We’re already worried that our Xbox is going to grow a mind of its own and kill us in our sleep, and this latest possible feature for Kinect only adds to that theory.
A Microsoft patent filed in March 2010 suggests that the controllerless device could soon start working out the age of its users and blocking younger gamers from restricted content. If a youngster were to walk in the room while we were digging an axe into someone’s head in Rise of Nightmares, say, then the game would switch over to ‘substitute content’ until they’d left the room.
Interested in how it works? As the USPTO patent states (via Geekwire): “The metrics can relate to, e.g., a relative size of a head of the body, a ratio of arm length to body height, a ratio of body height to head height, and/or a ratio of head width to shoulder width.”
“The metrics are particularly indicative of age group. Based on the age group, a profile of the user is automatically updated with various parental control settings which control access to the electronic media device. Also, currently output content can be replaced by substitute content when a person in a lower age group enters the field of view.”
Not scratching your head yet? Let’s mix things up with two age groups at the same time: “Note that when multiple people are in a room, they may be associated with different age groups.

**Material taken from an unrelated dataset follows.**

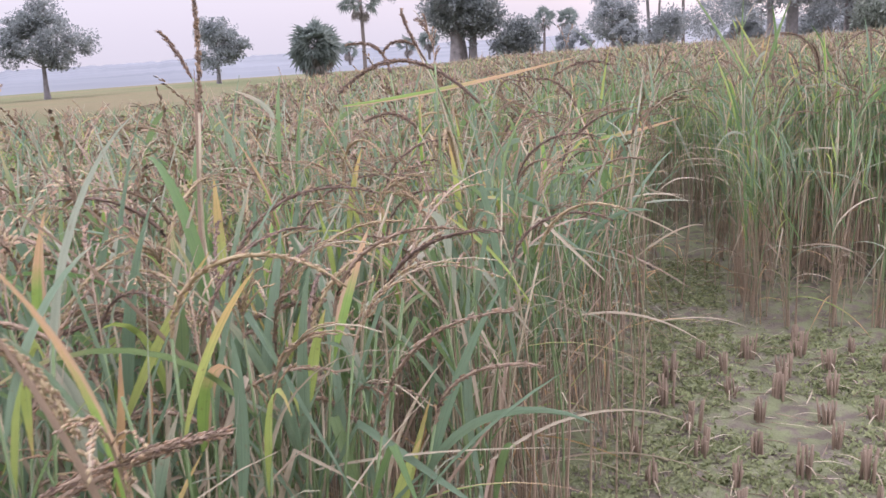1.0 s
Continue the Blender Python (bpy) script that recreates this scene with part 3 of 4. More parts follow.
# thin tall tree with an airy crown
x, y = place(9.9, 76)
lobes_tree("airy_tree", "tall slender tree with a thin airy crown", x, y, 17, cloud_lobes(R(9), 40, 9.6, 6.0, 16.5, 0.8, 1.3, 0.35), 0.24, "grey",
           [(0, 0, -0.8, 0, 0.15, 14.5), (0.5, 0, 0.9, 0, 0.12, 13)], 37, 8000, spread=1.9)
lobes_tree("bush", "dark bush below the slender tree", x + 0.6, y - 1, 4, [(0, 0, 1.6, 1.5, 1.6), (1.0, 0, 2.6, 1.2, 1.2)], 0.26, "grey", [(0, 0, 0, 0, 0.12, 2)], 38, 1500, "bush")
# the grove on the right, its haze painted in as grey leaf colour
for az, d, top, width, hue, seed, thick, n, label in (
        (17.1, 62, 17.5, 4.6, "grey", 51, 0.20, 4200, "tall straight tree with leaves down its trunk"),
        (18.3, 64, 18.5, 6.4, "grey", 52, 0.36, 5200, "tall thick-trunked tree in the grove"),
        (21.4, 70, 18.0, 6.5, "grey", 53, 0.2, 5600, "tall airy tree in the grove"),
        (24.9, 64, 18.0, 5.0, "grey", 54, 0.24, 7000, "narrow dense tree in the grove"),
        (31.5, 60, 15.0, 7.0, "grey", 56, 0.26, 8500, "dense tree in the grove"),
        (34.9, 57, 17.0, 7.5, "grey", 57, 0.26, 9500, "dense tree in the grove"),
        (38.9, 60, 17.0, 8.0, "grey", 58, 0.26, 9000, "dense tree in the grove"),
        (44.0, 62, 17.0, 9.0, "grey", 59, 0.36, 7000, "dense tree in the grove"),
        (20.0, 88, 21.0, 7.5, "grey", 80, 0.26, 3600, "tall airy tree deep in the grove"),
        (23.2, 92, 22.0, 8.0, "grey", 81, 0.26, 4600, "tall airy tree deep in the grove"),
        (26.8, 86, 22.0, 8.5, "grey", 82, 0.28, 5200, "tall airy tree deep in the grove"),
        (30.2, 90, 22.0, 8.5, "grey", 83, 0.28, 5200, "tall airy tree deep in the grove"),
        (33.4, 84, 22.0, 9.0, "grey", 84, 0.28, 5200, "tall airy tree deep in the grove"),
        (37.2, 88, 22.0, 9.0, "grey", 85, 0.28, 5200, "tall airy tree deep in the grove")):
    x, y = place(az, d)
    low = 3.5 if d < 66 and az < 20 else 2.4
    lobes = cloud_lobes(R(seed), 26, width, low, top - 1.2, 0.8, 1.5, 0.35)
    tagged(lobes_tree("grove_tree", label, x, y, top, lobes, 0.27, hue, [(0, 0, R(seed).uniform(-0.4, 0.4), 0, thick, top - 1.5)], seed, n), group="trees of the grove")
x, y = place(28.0, 66)
tagged(lobes_tree("grove_tree", "lower tree in the grove with open twiggy top", x, y, 8, cloud_lobes(R(55), 14, 6.5, 1.6, 6.4, 1.0, 1.6, 0.4), 0.27, "grey", [(0, 0, 0.3, 0, 0.25, 9.5)], 55, 5200), group="trees of the grove")
# low growth round the grove; its haze is only the grey leaf colour
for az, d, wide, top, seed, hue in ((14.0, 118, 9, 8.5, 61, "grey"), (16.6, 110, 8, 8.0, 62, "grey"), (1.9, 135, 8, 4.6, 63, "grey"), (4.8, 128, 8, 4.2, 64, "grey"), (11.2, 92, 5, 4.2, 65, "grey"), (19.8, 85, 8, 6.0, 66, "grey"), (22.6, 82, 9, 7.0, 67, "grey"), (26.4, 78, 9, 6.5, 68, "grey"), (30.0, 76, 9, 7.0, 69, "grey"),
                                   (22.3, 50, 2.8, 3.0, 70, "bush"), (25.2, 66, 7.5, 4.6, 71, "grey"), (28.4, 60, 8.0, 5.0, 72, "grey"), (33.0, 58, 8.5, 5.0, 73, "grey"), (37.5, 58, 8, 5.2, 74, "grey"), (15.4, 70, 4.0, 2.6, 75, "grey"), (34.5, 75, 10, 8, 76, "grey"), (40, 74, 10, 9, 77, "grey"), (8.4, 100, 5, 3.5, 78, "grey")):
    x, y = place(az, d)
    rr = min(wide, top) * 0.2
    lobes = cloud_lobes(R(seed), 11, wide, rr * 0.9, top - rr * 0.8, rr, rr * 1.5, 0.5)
    lobes_tree("bush", "low green bush at the edge of the crop" if hue == "bush" else "undergrowth at the foot of the grove, haze painted into its grey leaves", x, y, top, lobes, 0.3 if hue == "grey" else 0.2, hue, [(0, 0, 0.2, 0, 0.12, top * 0.6)], seed, 2600, "bush")

# far wooded ridge, a low bumpy band all along the horizon, haze in its colour
shape = Shape()
ridge_v, ridge_f = [], []
n = 420
for i in range(n + 1):
    az = -62 + 120 * i / n
    h = 8.5 + 1.6 * noise.noise((az * 0.12, 0, 7)) + 1.1 * noise.noise((az * 2.3, 0, 3)) + 0.8 * noise.noise((az * 6.1, 3, 3)) + 1.2
    # slope begins at 104 m so the haze colour covers the misty lowland too
    for d, z in ((104, -0.3), *((104 + 536 * q, h * q ** 1.15) for q in (0.08, 0.16, 0.26, 0.37, 0.5, 0.64, 0.8, 1.0)), (760, -0.5)):
        px_, py_ = place(az, d)
        ridge_v.append((px_, py_, z + (0.25 * noise.noise((az * 4.0, d, 1)) if z > 1 else 0)))
for i in range(n):
    for j in range(9):
        ridge_f.append((i * 10 + j, (i + 1) * 10 + j, (i + 1) * 10 + j + 1, i * 10 + j + 1))
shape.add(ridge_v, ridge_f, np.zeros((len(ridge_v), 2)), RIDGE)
tagged(new("backdrop", shape.mesh("backdrop")), "low wooded ridge with distance haze painted in as blue-grey", "ridge", kind="structure")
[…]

Generally, a policy can be implemented that the lowest age group prevails so that the youngest person is not exposed to inappropriate content. However, it is also possible for an older age group to prevail, based on a policy that it is acceptable for the younger person to view the content when an older person is present.
“A modification of this policy is that the older age group prevails, up to a maximum content rating. For instance, a child alone may be permitted to view only a G rated movie, while an adult alone is permitted to view an R rated movie. As a compromise, the child and parent together are permitted to view, say, a PG rated movie. Thus, the allowed content rating is intermediate to the lower and higher content ratings.”
It’s not being used right now then, and may never actually be implemented. But for something that gets us to clear our living room before we can use it, Kinect thing sure is smart.